Once again, first time homebuyers are 30% of the market place.  FHA loans are 50% of the my market today.  One third of these FHA loans use seller paid DPA.   You do the math.  

Morgan Stanley is predicting another 25% depreciation in real estate values nationwide.   I guess you can argue that's great for buyers.    If we get all home prices across the country under $200,000, then a 3.5% required down payment becomes less of a big deal.

I also disagree with you about the need to cut off all "loose credit" which I assume means 100% financing and its ilk.  There are effective ways to offer lower down payments for a certain kind of borrower.   VA has done it successfully since day one. 

 

Jul 25, 2008 02:02 AM
Edie Lomason
Michael Saunders & Company - Venice, FL
BA, ABR

Thank you for the clarification!  My $200,000 are so happy!

Jul 25, 2008 03:13 AM
Travis Newton
Salem and Bend Oregon FHA, VA & USDA 503.931.4490 - Salem, OR
FHA, USDA, VA, LOAN EXPERT - Salem OR Homes For Heroes SALEM OREGON

Thanks for the post!!!

Jul 25, 2008 06:45 AM
Elizabeth Ward Small
REALTOR & CEO The 3B Method Seminars - Burlington, NC

Perhaps I don't understand this completely, but it seems that part of the problem has been people who never should have been given loans granted them. In some cases, buyers could get into homes with none of their money invested. Could the end of DPA help weed out the people who should be waiting a bit to purchase homes in the first place? Please explain further if I'm missing a piece of the puzzle on this. Not trying to cause an uproar; just playing Devil's advocate!

Jul 25, 2008 08:48 AM
Anonymous
I'm sorry, but...

Liz-

Bingo. If you can't scrape up 3% (ON YOUR OWN) , you have no business buying a house.

Everyone is in sucha blessed hurry to get, get, get. Realtors hate the 3.5% and elimination of DAP, because it means in the near term, houses will sell more slowly.

Too darn bad, I say. Easy credit ALWAYS leads (eventually) leads to market dislocations like we are having now.

Again, it is like tailgating. We must learn to delay gratification (including sales commissions) and not try to put people into houses before they are truly in a position of financial strength.

Personally, I get awfully tired of the whining from many in this industry. They need to take their lumps like adults.

That said, no amount of government intervention is going to bring back the agents' most valuble sales tool of all - rapid price appreciation of houses. I don't even need to debate that point.
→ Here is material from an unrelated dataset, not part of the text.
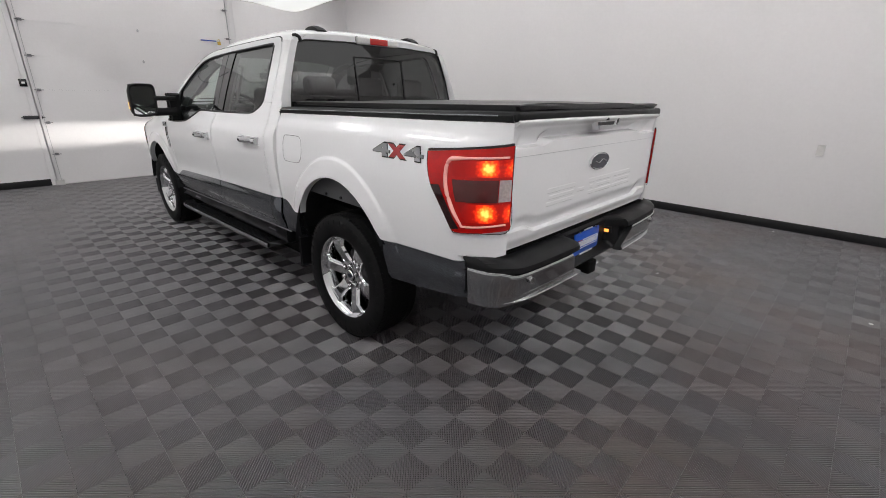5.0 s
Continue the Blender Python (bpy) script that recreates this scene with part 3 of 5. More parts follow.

Realtors are going to have to WORK to sell houses and not be able to point to price-appreciation stats for an easy sales tool.

It's over for meaningful appreciation for the near to medium term. When thi market finally turns, we will likely have normal appreciation of 2-4%. That kind of appreciation will not have buyers tripping over themselves to get into bidding wars.

They may not be making any more land, but they don't need to. Dumb buyers who made dumb decisions are being 'encouraged to make other housing arrangements'. Supply will be plentiful for some time to come.

 

 

 

 

 

Jul 26, 2008 04:48 PM
#60
Rob Arnold
Sand Dollar Realty Group, Inc. - Altamonte Springs, FL
Metro Orlando Full Service - Investor Friendly & F

Wow, that is major news. I do agree that from a tax payer viewpoint that Nehemiah and such are not good for the industry.  They help people who should never own a home suddenly own a home and thus eventually have a great chance of falling into foreclosure.  From a Realtor, mortgage broker, a seller, and a first-time buyer viewpoint though, this news is pretty rotten.